Urban played me like an instrument with which he was already well acquainted. As I got used to him between my legs, he released one knee and pushed a finger into me all while licking and sucking at my clit.

Dear hell, he was going to make me cum in record time.

As expected, the pressure built and I want to release while at the same time didn't want this to end. But ultimately, I didn't have a choice.

My orgasm ran over me in massive waves of pleasure. I clenched at the blanket on my bed just to hold on for the ride.

That was intense.

Once the wave subsided, Urban pulled back and ran his hand over his mouth before waving it at me. "Roll over."

"Condom," I rasped out. "Top drawer." I assumed he'd know I meant my dresser.

"I have some."

"Top drawer," I repeated. One thing I always did was use my own protection. I wasn't about to leave my safety up to some guy I'd just met.

Though to be fair, I'd done that in relationships, too.

As if he understood, Urban went to the dresser. The drawer slid open then closed, a small tearing filled the room, then he was back behind me. I could feel his presence without looking.

While I was on my hands and knees, Urban pushed into me slowly, but in one thrust. I was more than ready for him, but he filled me to my max. Any more and it would've been too much.

Urban moved slowly, showing that he understood that from this angle, he was going to reach deeper and he'd be careful not to hurt me.

Then he moved faster several times before pulling out. "On your back," he said and I was more than happy to give my wrists a break.

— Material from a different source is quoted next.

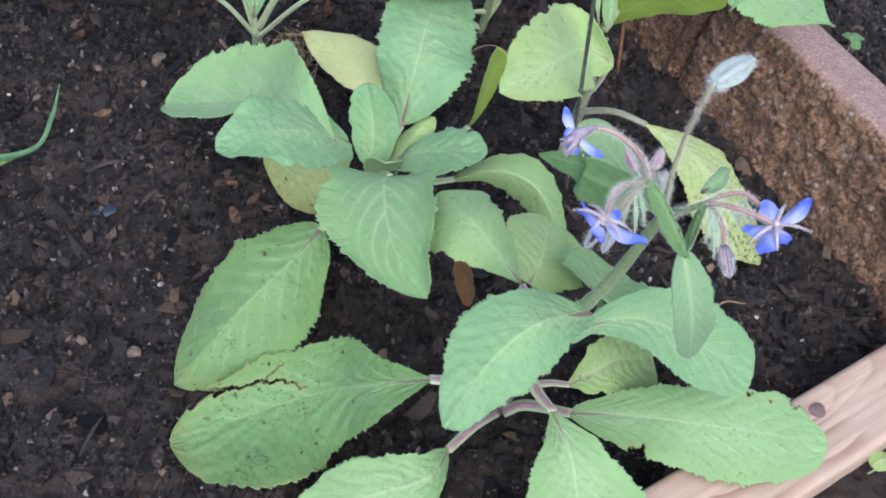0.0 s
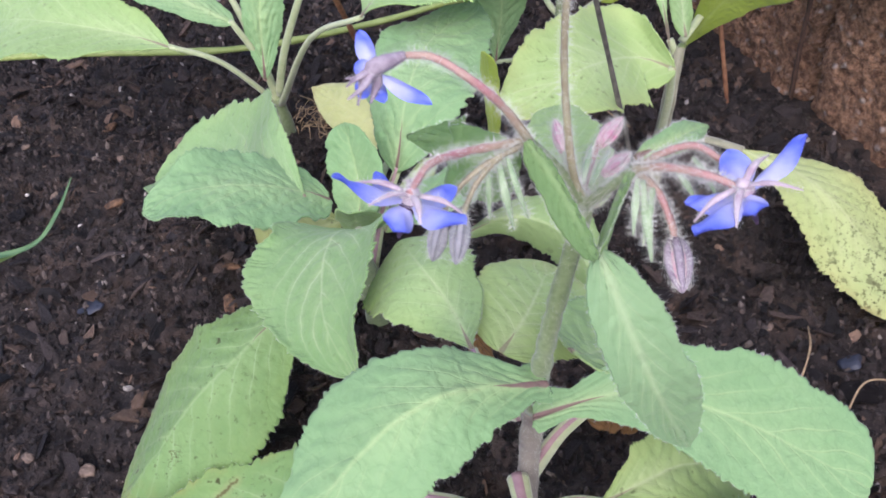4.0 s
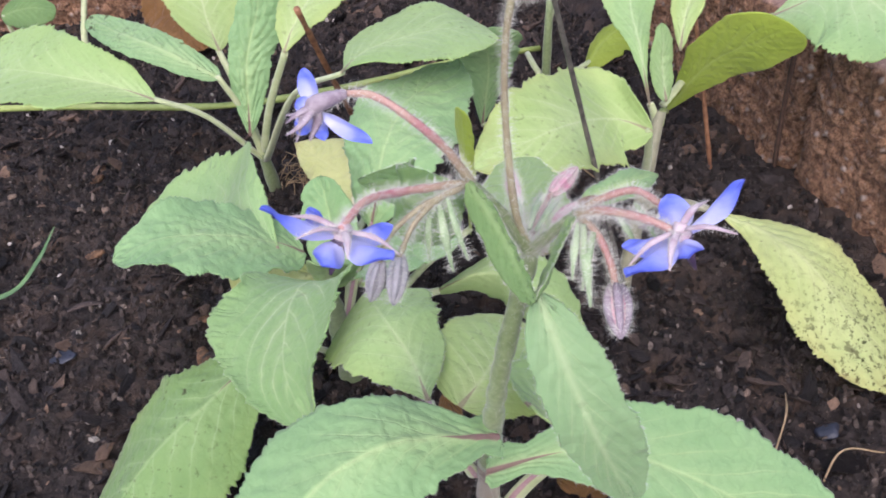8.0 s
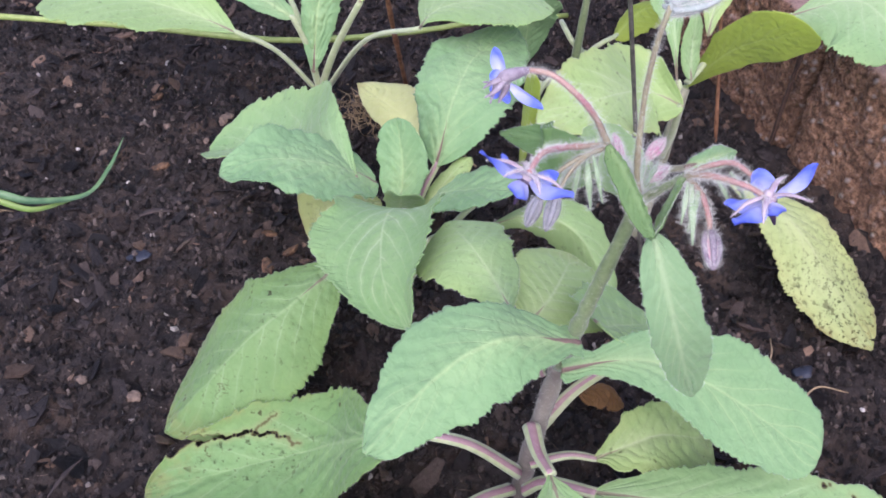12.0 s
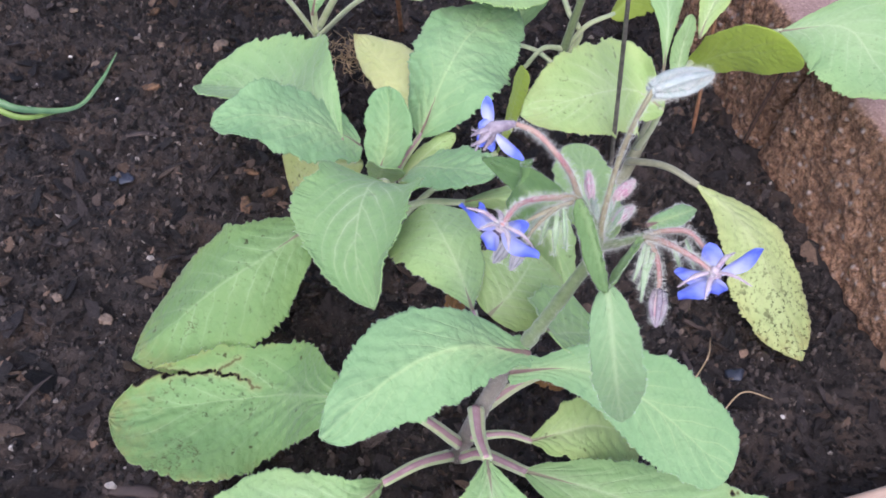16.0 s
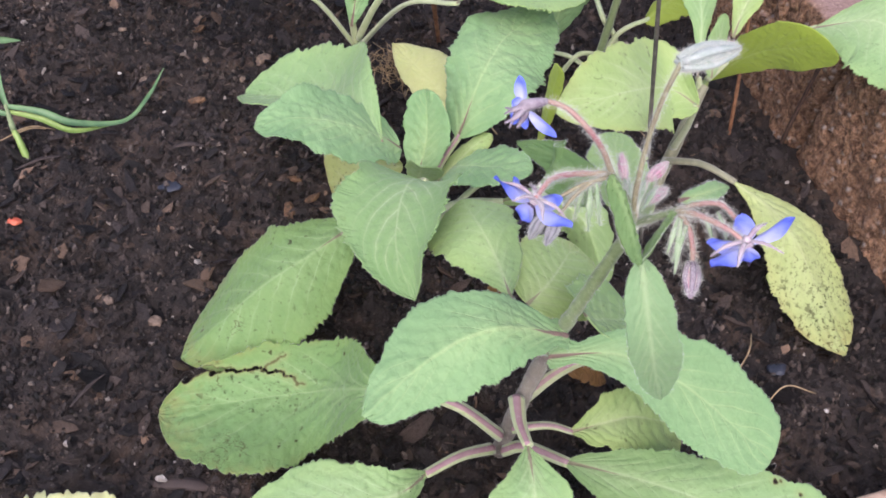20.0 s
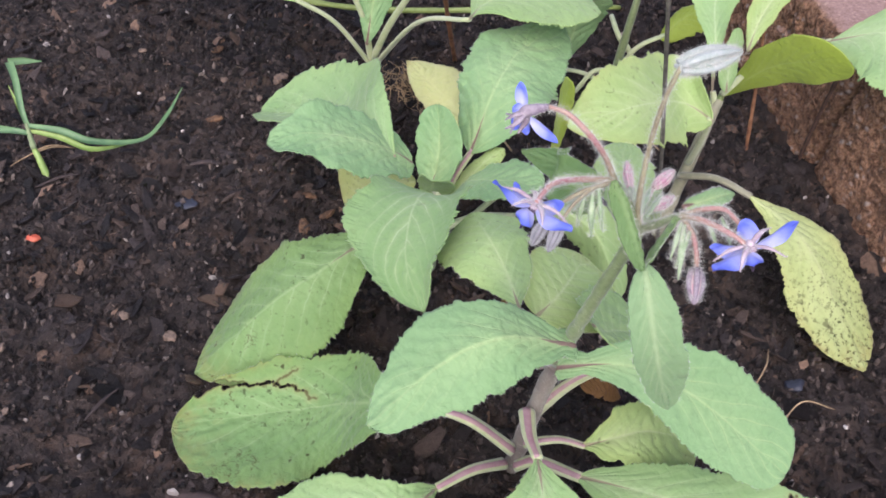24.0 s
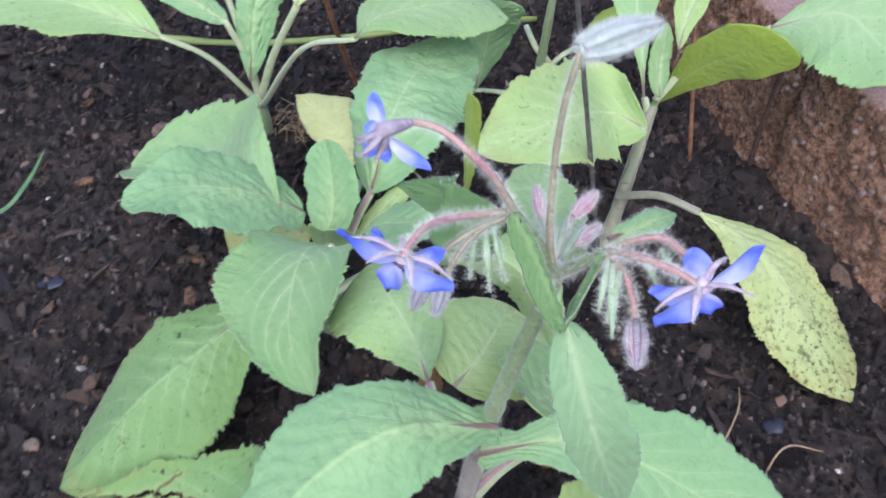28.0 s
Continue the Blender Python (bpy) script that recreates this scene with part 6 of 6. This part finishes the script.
# ---- mulch: flakes, crumbs and fibres, too many to count ----
def flakes(count, lo, hi, seed, flat, material, name, label, sides=6, long=1.8, lift=0.5, tilt=0.42, tail=2.6, rings=((-1, 0.9), (0.5, 1.0), (1, 0.72))):
    """Loose irregular pieces scattered over the bed, each a bevelled slab of its own."""
    g = np.random.default_rng(seed)
    x, y = g.uniform(-0.34, 0.36, count), g.uniform(0.09, 0.66, count)
    off = (x - 0.226) * 0.84 + (y - 0.41) * 0.54
    free = ~(((off > 0) & (off < 0.046)) | (((x - 0.062) * 0.56 - (y - 0.129) * 0.83 > -0.002) & ((x - 0.062) * 0.56 - (y - 0.129) * 0.83 < 0.055)))
    x, y = x[free], y[free]
    n = len(x)
    s = lo + (hi - lo) * g.random(n) ** tail
    ln = g.uniform(1.0, long, n)
    tx, ty = g.normal(0, tilt, (2, n))
    a = g.uniform(0, 2 * math.pi, n)
    z0 = soil_height(x, y) + s * flat * lift * g.uniform(0.0, 1.3, n)
    th = 2 * math.pi * (np.arange(sides)[None] + g.uniform(-0.32, 0.32, (n, sides))) / sides
    rad = s[:, None] * g.uniform(0.55, 1.0, (n, sides))
    dz = (s * flat)[:, None] * g.uniform(-0.5, 0.5, (n, sides))
    layers = []
    for lev, sc in rings:
        px, py = rad * sc * np.cos(th) * ln[:, None], rad * sc * np.sin(th)
        pz = (lev * s * flat)[:, None] + dz + tx[:, None] * px + ty[:, None] * py
        ca, sa = np.cos(a)[:, None], np.sin(a)[:, None]
        layers.append(np.stack([x[:, None] + ca * px - sa * py, y[:, None] + sa * px + ca * py, z0[:, None] + pz], 2))
    verts = np.stack(layers, 1).reshape(-1, 3)
    j = np.arange(sides)
    one = [(r * sides + j0, r * sides + (j0 + 1) % sides, (r + 1) * sides + (j0 + 1) % sides, (r + 1) * sides + j0) for r in range(len(rings) - 1) for j0 in j]
    base = np.arange(n) * len(rings) * sides
    walls = (base[:, None, None] + np.array(one)[None]).reshape(-1, 4).tolist()
    tops = (base[:, None] + (len(rings) - 1) * sides + j[None]).tolist()
    me = bpy.data.meshes.new(name)
    me.from_pydata(verts.tolist(), [], walls + tops)
    me.materials.append(material)
    return tagged(new(name, me), label, "mulch", kind="stuff")


LOW = ((-1, 1.0), (1, 0.68))
flakes(9000, 0.0009, 0.0050, 11, 0.20, CHIP, "bark_mulch", "dark brown bark flakes strewn over the soil", 7, 2.8, 0.2, 0.50, 3.2)
flakes(70000, 0.0004, 0.0019, 12, 0.65, CRUMB, "soil_crumbs", "crumbs of soil and grit on the bed", 5, 1.7, 1.5, 0.5, 2.2, LOW)
flakes(20000, 0.00014, 0.00042, 13, 0.5, FIBRE, "fibres", "thin woody fibres in the mulch", 4, 18.0, 4.0, 0.25, 2.6, LOW)

# the larger bark chips, one by one
chip_meshes = []
for i in range(14):
    g = np.random.default_rng(500 + i)
    th = 2 * math.pi * (np.arange(8) + g.uniform(-0.35, 0.35, 8)) / 8
    rad, ln = g.uniform(0.55, 1.0, 8), g.uniform(1.1, 2.4)
    dz = g.uniform(-0.16, 0.16, 8)
    cv = [(r * sc * math.cos(t) * ln, r * sc * math.sin(t), lev * 0.20 + e + 0.10 * r * math.sin(2 * t + i)) for lev, sc in ((-1, 0.85), (0.4, 1.0), (1, 0.7)) for t, r, e in zip(th, rad, dz)]
    cf = [(r_ * 8 + j, r_ * 8 + (j + 1) % 8, (r_ + 1) * 8 + (j + 1) % 8, (r_ + 1) * 8 + j) for r_ in range(2) for j in range(8)] + [tuple(16 + j for j in range(8))]
    me = bpy.data.meshes.new("bark_chip")
    me.from_pydata(cv, [], cf)
    me.materials.append(CHIP_ONE)
    chip_meshes.append(me)
g = np.random.default_rng(77)
made = 0
while made < 280:
    x, y = g.uniform(-0.26, 0.24), g.uniform(0.11, 0.52)
    if (x - 0.226) * 0.84 + (y - 0.41) * 0.54 > -0.008 or (x - 0.062) * 0.56 - (y - 0.129) * 0.83 > -0.008:
        continue
    s = 0.0020 + 0.0042 * g.random() ** 2.5
    ob = new("bark_chip", chip_meshes[made % 14])
    ob.parent = ground
    ob.location = (x, y, soil_height(x, y) + 0.22 * s)
    ob.rotation_euler = (g.normal(0, 0.22), g.normal(0, 0.22), g.uniform(0, 6.28))
    ob.scale = (s, s, s)
    made += 1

He was right back inside me, this time moving quicker and pushing me toward another release. Everything around me was Urban. The sound of his breaths coming faster. The sound he made when I dug my nails into his hard shoulders when he hit exactly the right spot. Once a second orgasm hit and subsided, he pushed into me three more times and groaned.

He'd found his release.

Urban lay on top of me with his head against my chest for so long that I worried he'd fall asleep. Just when I was about to say something, he lifted his head.

"I'll be right back." He kissed me deeply before heading to my bathroom.

That had been… phenomenal. How in the hell had he known exactly what I'd needed?

I didn't want to consider that, so I hopped up and grabbed a robe so I wouldn't be naked when he got back.

He did a double take when he entered my bedroom again. At first, he looked confused and then understanding came over him. I'd sort of gotten dressed so that meant he should too. He grabbed his clothes off the floor but watched me with a heavy gaze as he got dressed.

"So, I—"

"That was fun," I told him trying to sound like we'd just gone bowling and it was the most fun I'd ever had. Chipper and cheery even though I was wrought with confusion.

One corner of his mouth turned up. "Fun," he said flatly.

"Yeah. Uh… Maybe we could do it again some time."

His gaze narrowed on me. "Sure."

"You have a game tomorrow, right?" I asked. He nodded. "I don't want to keep you too late, then." Which was my way of saying don't let the door hit you on the way out . My stomach dropped and tightened when I said it and my throat started to burn. I didn't like these signs. They were symptoms that told me that my words and feelings weren't exactly aligning.

He really needed to go.

"Yeah." The muscle on his jaw bulged then released as he tightened and relaxed it. "Wouldn't want that, would we?" He got all of his things together then paused at the door. "We travel to a game tomorrow." Though he didn't need to tell me that. "I'll talk call you… or text."

"Sure."

Usually, when a guy said that, he wasn't going to do either and that was fine. Besides, it occurred to me that I never gave him my phone number nor did I have his. Probably for the best.

Right now, I needed some space from Urban Briggs because what we'd just done hadn't been like it had been with anyone else. That wasn't possible, right? Sex was just sex.

No reason to get attached.

So why was I already feeling attached to Urban?